Brodar created PGS along with cofounder Troy Tyler in 2007. 

A homesteader herself, Brodar says she was inspired by a "story about a farmer whose wife washed some of his clothes in a fragrant detergent and the cows really went crazy and started acting up." But finding essential oils that are aromatherapeutic to cows was only half the battle. Says Brodar, "A lot of those scents are off-putting to humans; they’re very strong tree-type essential oils."

How The Unisex Scents Are Made 

portland general store lisa brodar making fragrance

Ingredients in Brodar's fragrances and skin care are natural, organic, and local whenever possible. 
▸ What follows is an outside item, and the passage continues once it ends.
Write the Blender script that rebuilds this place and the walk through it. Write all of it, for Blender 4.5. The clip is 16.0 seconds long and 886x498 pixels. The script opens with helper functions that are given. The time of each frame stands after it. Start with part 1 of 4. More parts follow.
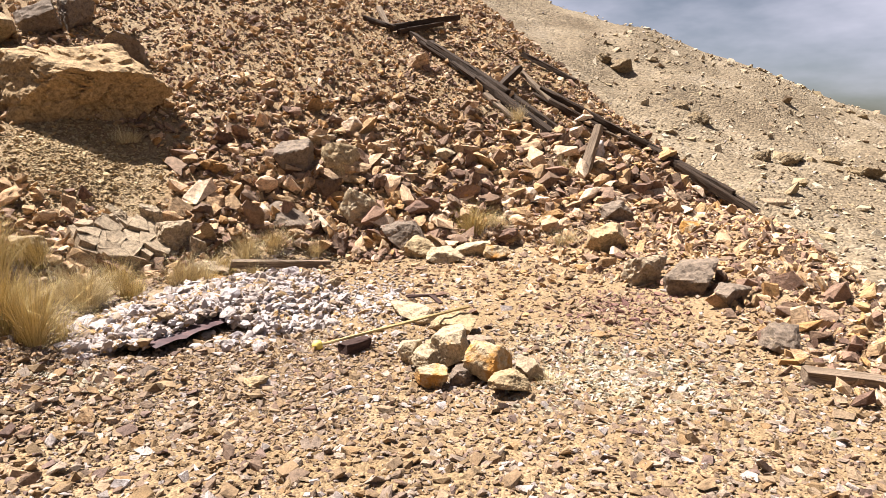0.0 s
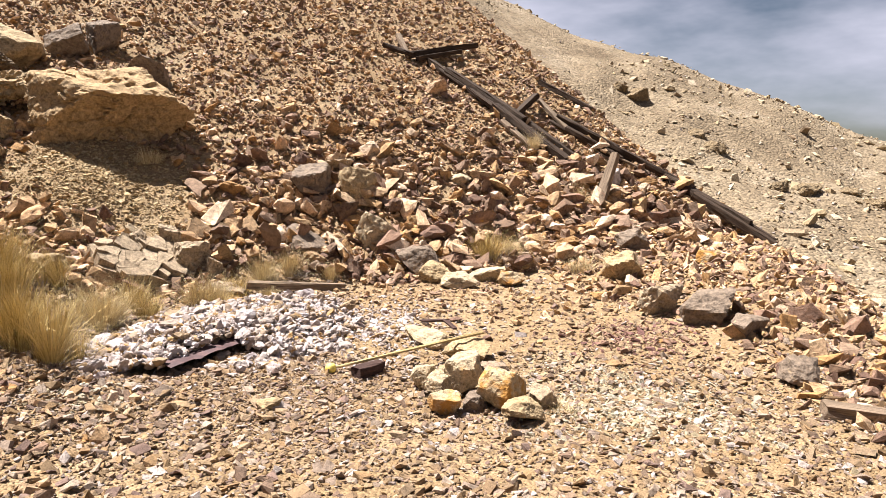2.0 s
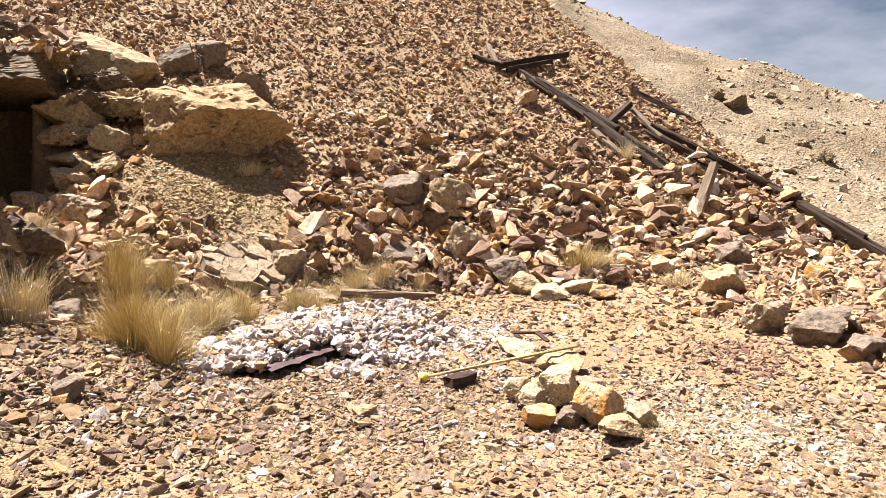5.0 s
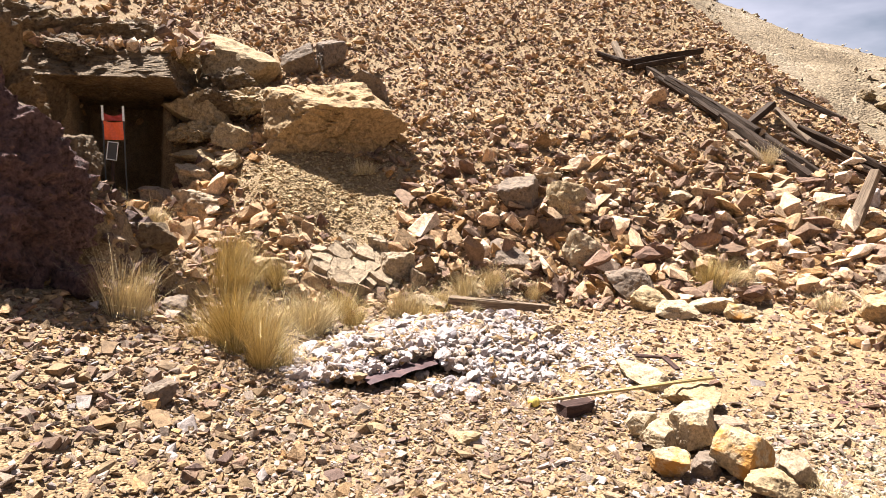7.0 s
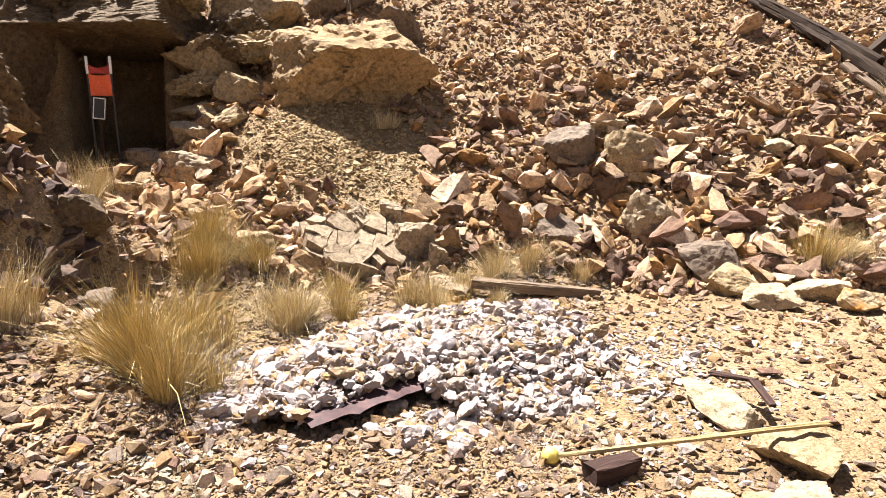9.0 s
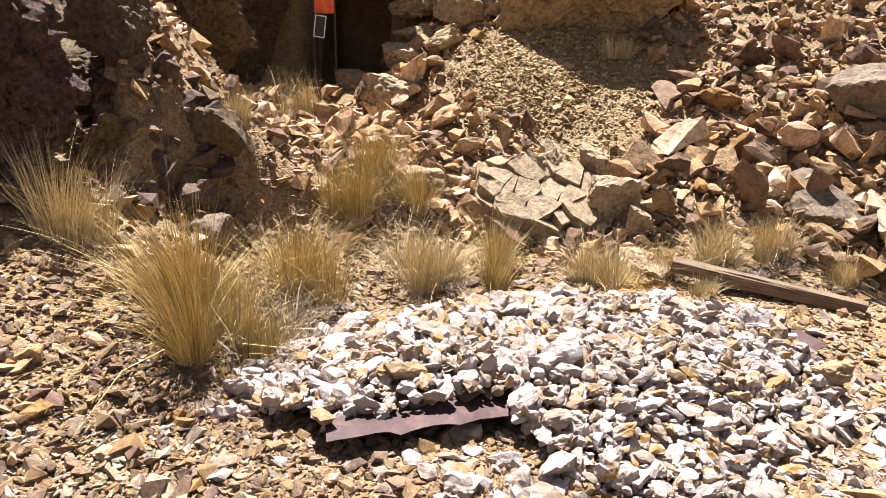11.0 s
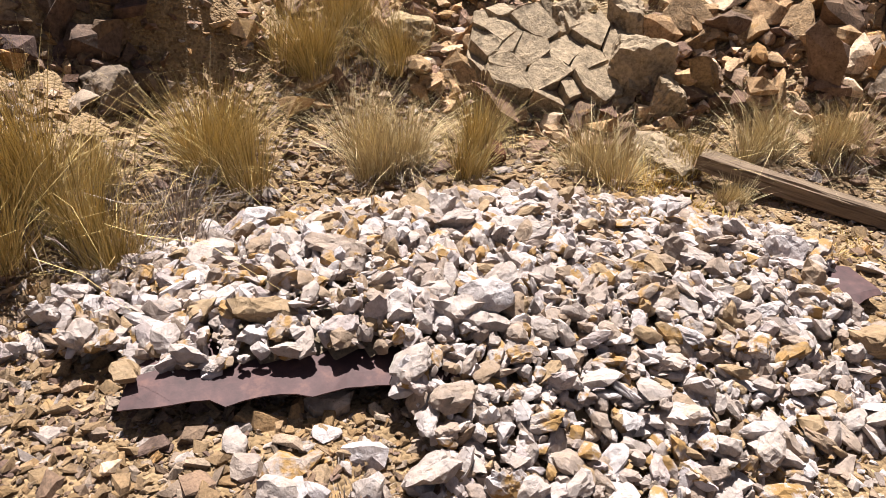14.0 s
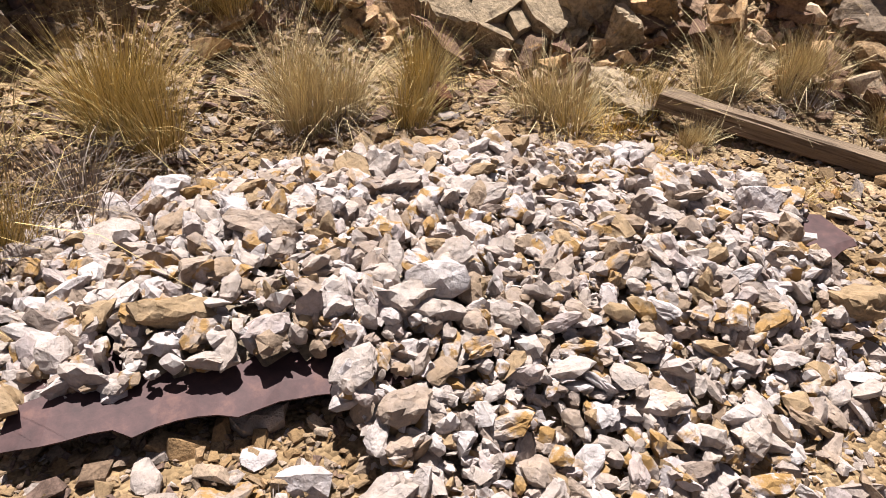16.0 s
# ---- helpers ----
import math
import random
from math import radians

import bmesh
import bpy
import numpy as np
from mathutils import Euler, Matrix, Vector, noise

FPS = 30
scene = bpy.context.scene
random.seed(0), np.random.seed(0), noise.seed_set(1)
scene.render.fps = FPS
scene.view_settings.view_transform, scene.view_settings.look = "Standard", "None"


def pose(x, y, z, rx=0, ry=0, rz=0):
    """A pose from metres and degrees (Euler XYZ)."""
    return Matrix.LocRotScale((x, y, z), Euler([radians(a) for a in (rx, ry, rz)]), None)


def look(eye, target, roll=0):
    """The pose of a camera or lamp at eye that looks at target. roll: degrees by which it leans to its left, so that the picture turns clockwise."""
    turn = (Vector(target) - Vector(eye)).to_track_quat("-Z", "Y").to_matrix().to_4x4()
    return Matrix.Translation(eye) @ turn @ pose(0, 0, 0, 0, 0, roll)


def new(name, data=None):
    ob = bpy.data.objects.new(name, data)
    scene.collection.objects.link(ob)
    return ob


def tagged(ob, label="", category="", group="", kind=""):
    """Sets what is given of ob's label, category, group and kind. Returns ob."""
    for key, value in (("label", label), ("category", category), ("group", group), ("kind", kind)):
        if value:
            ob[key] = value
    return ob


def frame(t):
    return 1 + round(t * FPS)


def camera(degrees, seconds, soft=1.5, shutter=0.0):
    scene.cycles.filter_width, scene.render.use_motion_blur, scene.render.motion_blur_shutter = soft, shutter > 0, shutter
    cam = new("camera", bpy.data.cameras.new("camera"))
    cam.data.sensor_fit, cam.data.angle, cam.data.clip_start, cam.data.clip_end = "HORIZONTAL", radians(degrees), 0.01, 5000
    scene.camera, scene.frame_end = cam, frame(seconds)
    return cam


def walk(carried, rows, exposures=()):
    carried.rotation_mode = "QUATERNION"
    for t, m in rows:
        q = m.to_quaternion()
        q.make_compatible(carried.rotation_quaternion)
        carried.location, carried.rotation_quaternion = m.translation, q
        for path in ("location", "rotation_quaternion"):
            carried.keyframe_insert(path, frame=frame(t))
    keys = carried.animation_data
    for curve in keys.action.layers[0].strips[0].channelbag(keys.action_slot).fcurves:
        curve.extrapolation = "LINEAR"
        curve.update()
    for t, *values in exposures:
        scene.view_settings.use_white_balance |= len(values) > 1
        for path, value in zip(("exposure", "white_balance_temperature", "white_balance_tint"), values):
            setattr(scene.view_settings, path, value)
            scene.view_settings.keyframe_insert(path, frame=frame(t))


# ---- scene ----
cam = camera(67.3, 16.0, soft=0.8)
PATH = [
    (0, (-0.09, 0.044, 1.669), (-0.057, 2.004, 1.273), 0.1),
    (0.5, (-0.111, 0.049, 1.671), (-0.101, 2.014, 1.297), 0.4),
    (1, (-0.101, 0.048, 1.682), (-0.108, 2.015, 1.321), 0.5),
    (1.5, (-0.101, 0.047, 1.675), (-0.114, 2.018, 1.334), 0.6),
    (2, (-0.102, 0.032, 1.673), (-0.112, 2.006, 1.35), 0.9),
    (2.5, (-0.117, 0.036, 1.666), (-0.146, 2.01, 1.348), 1.1),
    (3, (-0.126, 0.055, 1.644), (-0.191, 2.028, 1.328), 0.8),
    (5.3, (-0.198, 0.047, 1.67), (-0.513, 2.001, 1.385), 0.6),
    (5.5, (-0.203, 0.051, 1.663), (-0.557, 1.999, 1.385), 0.7),
    (6, (-0.188, 0.074, 1.649), (-0.634, 2.005, 1.38), 0.9),
    (6.5, (-0.215, 0.218, 1.623), (-0.742, 2.127, 1.343), 1.1),
    (7, (-0.306, 0.578, 1.64), (-0.896, 2.467, 1.348), 1.2),
    (7.5, (-0.363, 1.077, 1.611), (-0.997, 2.95, 1.309), 1.0),
    (8, (-0.4, 1.588, 1.561), (-1.149, 3.415, 1.246), 0.6),
    (8.5, (-0.368, 2.004, 1.576), (-1.138, 3.805, 1.173), 0.1),
    (9, (-0.276, 2.432, 1.542), (-1.077, 4.215, 1.118), -0.5),
    (9.5, (-0.342, 2.82, 1.48), (-1.353, 4.492, 1.057), -1.4),
    (9.7, (-0.431, 2.992, 1.471), (-1.501, 4.627, 1.045), -0.9),
    (11.8, (-0.139, 4.45, 1.296), (-1.633, 5.594, 0.619), 0.7),
    (12, (-0.117, 4.549, 1.285), (-1.6, 5.697, 0.59), 0.8),
    (12.5, (-0.16, 4.698, 1.261), (-1.629, 5.782, 0.446), 2.0),
    (13, (-0.337, 4.779, 1.261), (-1.8, 5.813, 0.374), 2.1),
    (13.5, (-0.505, 4.886, 1.238), (-1.916, 5.927, 0.277), 2.0),
    (14, (-0.626, 5.091, 1.226), (-2.007, 6.137, 0.227), 2.5),
    (14.5, (-0.69, 5.259, 1.265), (-2.068, 6.296, 0.253), 2.4),
    (15, (-0.771, 5.302, 1.228), (-2.131, 6.335, 0.187), 2.5),
    (15.5, (-0.853, 5.304, 1.215), (-2.094, 6.412, 0.105), 2.5),
    (16, (-0.903, 5.317, 1.183), (-2.095, 6.42, 0.015), 3.1),
]
walk(cam, [(t, look(eye, target, roll)) for t, eye, target, roll in PATH], exposures=((0.0, 1.80), (6.0, 2.08), (9.5, 2.10), (12.0, 1.82), (16.0, 1.40)))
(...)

"As a natural perfumer of almost 10 years, I’ve discovered that women love what might be a 'masculine' scent, and men are currently loving our first women’s perfume, Bee," says Brodar. "As a woman, I was never a fan of very sweet, floral perfumes. I gravitate toward richer, more complex notes such as labdanum and Japanese cedar wood. Adding a hint of rose or jasmine--more 'feminine' notes--gives the perfect amount of complexity that appeals to both sexes." 

All of PGS' scents, of which there are currently 10 (9 colognes, 1 perfume), are handcrafted in small batches using wild and organic ingredients. And a percentage of the company's profits benefit the Maine Organic Farmers and Gardeners Association and the Maine State Beekeepers Association. 

The Fragrances 

portland general store cologne

Portland General Store makes a whole suite of bath and body products, but I wanted to get a whiff of their wild-sourced fragrances. I was pretty intrigued by the names--Whiskey, Bootlegger, and Farmers’--and I was lucky enough to get my mitts on them.

Farmers’

This is my favorite of the trio, which makes me wonder if I’m just a little bit bovine. It starts with pungent notes of cedar, sandalwood, and musk, which I’m normally not crazy about, but it's rounded out quickly by leather, dry hay, sweet herbs, and grass. It has more staying power than most naturally-sourced, alcohol-based scents do, and it wears down to a musky, earthy smell that's sexy as hell on a Pendleton shirt. Bonus of all bonuses: it didn’t set off my allergies! My only gripe is that the screw-top is a pain to, well, screw with, and the bottle leaked a bit on it’s way to me. But it’s special enough that I might decant it into a diffuser bottle.

Bootlegger

I have to say, this one grew on me. At first it smells like hooch--sharp wood (oak, even?), oriental musk--but on my skin it softens to include notes of vanilla, sugar, citrus, and spice. Hours later, the spice and oak remained, with a hint of musk. I had some guys smell a lineup of fragrances and they picked this as their favorite, whatever that means.  

Whiskey

I would actually consider this scent the most feminine of the three. With a base of amber, evergreen, and hardwoods, its herbal and floral top notes surprised me. It wasn’t overly sweet, but the cleaner, almost fresh facets blended seamlessly with the darker base notes, making it delightfully dimensional. I sprayed some on a favorite wool sweater and the next day it smelled like a glass with just the barest hints of bourbon lingering.

Mainly, I’m really impressed with the complexity of these fragrances. I love a good unisex scent.

  • Do you care if a fragrance is labeled feminine or masculine? 
  • Have you ever considered what your pet thinks of your perfume? 
  • Am I the only one that wants to snuggle these cows? Look at their faces!